U.S. Girls Junior: Thailand Golfer Is Medalist, Champion

OLYMPIA FIELDS, IL. — Ariya Jutanugarn was the easily the medalist at the 63rd U.S. Junior Girls Championship at Olympia Fields, but she was leery about getting into a match play situation with the title on the line.

“I don’t like match play, because you don’t know when you’re going to lose,” the 15-year old from Bangkok, Thailand, said.

This wasn’t her first time as a medalist, either. She also led stroke play at the U.S. Women’s Amateur Public Links Championship, but wasn’t as good in a match play situation there.

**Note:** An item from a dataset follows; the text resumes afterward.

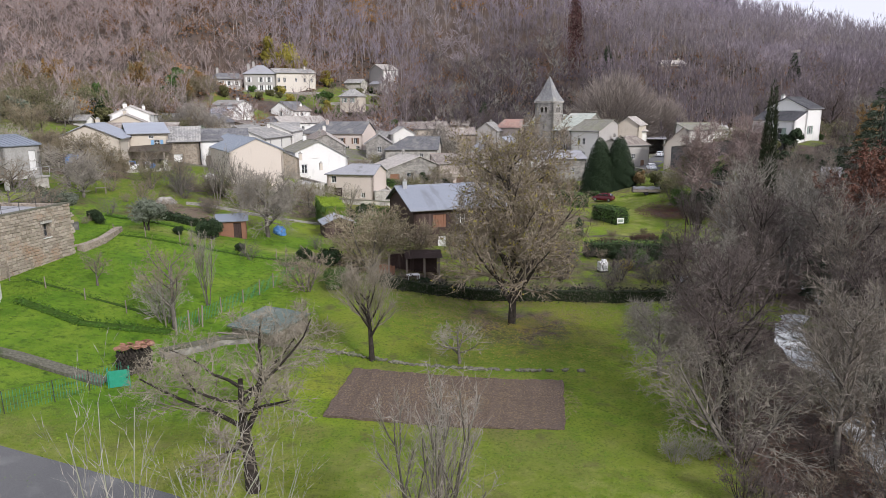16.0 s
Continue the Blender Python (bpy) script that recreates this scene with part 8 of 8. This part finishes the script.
# brambles hanging before the long hedge and over the retaining wall
for k in range(11):
    plant(("thicket", "brush", "fine_dark")[k % 3], 17.0 + k * 1.5, 75.6 + 0.5 * math.sin(k * 2.3), (0.42, 0.5, 0.6)[k % 3], ("purple-brown brambles before the long hedge", "brown brambles before the long hedge", "dark ivy clump before the long hedge")[k % 3], "bramble_bush", "shrub", "brambles before the hedge")
for k in range(17):
    plant(("thicket", "brush", "fine_dark", "thicket_grey")[k % 4], -5.0 + k * 1.75, 60.9 + 0.4 * math.sin(k * 1.7), (0.32, 0.4, 0.42, 0.3)[k % 4], ("dark brambles over the retaining wall", "brown brambles over the retaining wall", "ivy clump over the retaining wall", "grey brambles over the retaining wall")[k % 4], "bramble_bush", "shrub", "brambles over the wall")
plant("bush_yellow", 19.6, 69.6, 0.5, "yellow-leaved shrub on the rough terrace", "garden_bush", "bush")
plant("bush_green", 22.0, 72.0, 0.8, "loose green shrub on the rough terrace", "garden_bush", "bush")
# feathery shrubs below the cream house
for x, y, s in ((-29.3, 89.5, 0.5), (-24.5, 90.5, 0.62), (-37.5, 87.0, 0.6)):
    plant("brush_olive", x, y, s, "tall feathery olive-green shrub below the cream house", "bare_shrub", "shrub", "feathery shrubs")
# stakes and fallen rails round the green-roofed shed
for pts, label in ((((-18.0, 46.3, 1.2), (-18.0, 46.3, 2.9)), "pale weathered stake by the green-roofed shed"), (((-17.4, 47.2, 1.2), (-17.3, 47.2, 3.0)), "pale weathered stake by the green-roofed shed"), (((-15.6, 45.2, 1.6), (-12.0, 43.2, 2.0)), "fallen pale rail before the green-roofed shed"), (((-11.2, 44.6, 1.7), (-10.0, 48.6, 2.1)), "fallen pale rail beside the green-roofed shed")):
    bar("garden_stake", label, "stake", pts, 0.06, "wood_grey")
hedge("rough dark hedge along the narrow lane", [(-57.6, 99.0), (-61.4, 110.0), (-64.6, 125.0)], 1.3, 1.3, "leaf_bramble", "hedge_core", per=40, size=0.26, ragged=0.25)
scatter(40, 46, 76, 84, 119, ("bush_dark", "bush_dark", "bush_olive", "thicket"), "dark ivy and bramble on the steep road bank", "bank_bush", "shrub", "ivy on the road bank", 0.7, 1.2, lambda x, y: off_road(x, y) and math.hypot(x - 60.4, y - 100.4) > 2 and not (54 < x < 62 and 92 < y < 101))
scatter(30, 12.5, 24, 18, 34, ("thicket", "thicket", "brush", "thicket_grey"), "low dark brambles on the stream bank", "bramble_bush", "shrub", "brambles on the stream bank", 0.3, 0.6, lambda x, y: x > 14.5 + 0.12 * (y - 34))
fallen_leaves("bank_leaves", 20.5, 30.0, 7.0, 12.0, 5000, "leaf_rust", "wet russet leaves on the stream bank", 0.09)
# crowded upper gardens
scatter(34, -3, 27, 128, 144, ("brush", "bush_dark", "scrub_round", "orchard", "fine_dark", "scrub_pale"), "shrub in the crowded garden below the farmhouse", "garden_bush", "shrub", "shrubs below the farmhouse", 0.5, 0.85, lambda x, y: y < 141.5 + 0.2 * x - (2 if x > 12 else 0) and not (11.5 < x < 22 and y < 131) and x < 26)
scatter(12, 33, 42, 128, 152, ("bush_dark", "brush", "scrub_round", "bush_olive"), "shrub in the garden below the road wall", "garden_bush", "shrub", "shrubs below the road", 0.6, 0.95, lambda x, y: x > 37.8 or y > 139)
scatter(9, 25, 34, 172, 180, ("bush_dark", "bush_green", "bush_dark"), "dark shrub at the foot of the church", "garden_bush", "shrub", "shrubs by the church", 0.8, 1.2, lambda x, y: x < 32 and y < 178)
scatter(18, -82, -60, 90, 112, ("mound", "brush_pale", "bush_olive", "scrub_round"), "olive and straw-coloured scrub beside the lane", "slope_shrub", "shrub", "scrub beside the lane", 0.5, 0.9, lambda x, y: x < -62)
for x, y, s in ((-57.0, 91.0, 0.7), (-53.5, 92.5, 0.75), (-50.0, 94.6, 0.7), (-56.0, 95.0, 0.6)):
    plant("thicket", x, y, s, "dark tangled brambles against the farm wing", "bramble_bush", "shrub", "dark brambles")
scatter(46, 46, 70, 98, 119, ("thicket", "brush", "thicket", "bush_dark"), "dark purple-brown brambles below the terrace", "bramble_bush", "shrub", "brambles below the terrace", 0.5, 0.9, lambda x, y: off_road(x, y) and not (58 < x < 70 and y > 115) and math.hypot(x - 60.4, y - 100.4) > 2)
scatter(14, 60, 76, 80, 97, ("wood_pale", "thicket_grey", "wood_spread", "scrub_pale"), "grey bare growth where the road leaves the valley", "bare_tree", "tree", "growth by the lower road", 0.7, 1.0, lambda x, y: math.hypot(x - 60.4, y - 100.4) > 4 and off_road(x, y))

As it turned out, during a week dominated by sweltering temperatures, Jutanugarn had little to worry about. She emerged as only the 16th medalist in the tourney’s 63 stagings to claim a victory, and it was her first U.S. Golf Assn. title.

The heat — temperatures in the 90s — was an ongoing concern, but Jutanugarn was a cool customer throughout. She dominated the stroke play on Olympia’s par-72 South course, which was set up at 6,403 yards. Opening with a 68, she posted a 4-under 140 for her 36 holes — four strokes better than closest challenger Casie Cathrea of Livermore, Calif.

Then it was on to match play for the 64 survivors. Marissa Chow, of Honolulu, was Jutanugarn’s first match play opponent and won the first hole. That was just a wakeup call. Making six birdies in a nine-hole stretch, Jutanugarn eliminated Chow 6 and 4.

En route to a battle with Dottie Ardina of the Philippines in the final Jutanugarn eliminated Sarah Schmelzel of Phoenix 4 and 3 in the second round, Gabriella Then of Rancho Cucamonga, Calif., 1-up in the quarterfinals and — in the most onesided match of the week — 14-year old Amy Lee of Brea, Calif., 8 and 6 in the semifinals. Ardina, 17, had a much tougher semifinal before ousting China’s Yu Liu 2-up.

The 36-hole battle for the title was a nailbiter throughout. Neither player was better than 1-up until Jutanugarn rolled in a two-foot birdie putt on the 31st hole to go 2-up. Though she lost the 33rd hole to go back to 1-up, the end wasn’t far off. On the 35th hole Ardina three-putted, missing a three-footer for par, and Jutanugarn closed out the match with a four-footer for par and a 2 and 1 victory.

“I’m disappointed because my putting dropped me down,” Ardina said. She hit 34 of 35 fairways and missed only three greens in the title match.

When the week started the logical favorite was Katelyn Dambaugh, runner-up to Doris Chen in 2010. A high school junior from Goose Creek, S.C., who has already picked her college — the University of South Carolina, Dambaugh wasn’t fazed by the weather — “it’s a little hotter at home than this — and was much more comfortable with match play than Jutanugarn. Plus, Dambaugh had the experience of the previous year’s run to the title match.

“It gave me a lot more confidence in myself. I had never been in a situation like that, and it was awesome,” Dambaugh said. She didn’t get beyond second round this time, losing 3 and 1 to Keel. Another former U.S. Junior Girls runner-up, Karen Chung (2008), made it to the quarterfinals before falling 6 and 5 to Liu.

Neither Jutanugarn nor Dambaugh expected the heat to be a factor early in the week. Jutanugarn felt it was hotter in her native Thailand. Jutanugarn couldn’t get distracted anyway. Her sister Moriya, who served as her caddie only because a wrist injury forced her withdrawal from the tournament, kept her focused.

The sisters didn’t always get along, either. After accepting the winner’s trophy Ariya thanked her parents Somboon and Narumon as well as her sister.

“She’s so nice. She tells me, if she played in this tournament, she was going to beat me,” Ariya said.

The Jutanugarns are no strangers to the U.S. They started spending summers in the U.S. in 2004 when the parents brought both girls came to a tournament in San Diego. This summer the girls were entered in 12 tournaments before returning to Thailand. The week before the Junior Girls both were in the U.S. Women’s Open at The Broadmoor in Colorado Springs. Ariya, who had won the American Junior Golf Association’s Rolex Girls Junior earlier in the summer, was one of five members of the Junior Girls’ field who competed at The Broadmoor.

The Junior Girls, the 58th USGA championship staged in the Chicago area, had been held in the area only once previously — in 1951 at Onwentsia. That year the event had only 32 entries. This year’s drew 1,084 that included players from 35 states and nine countries.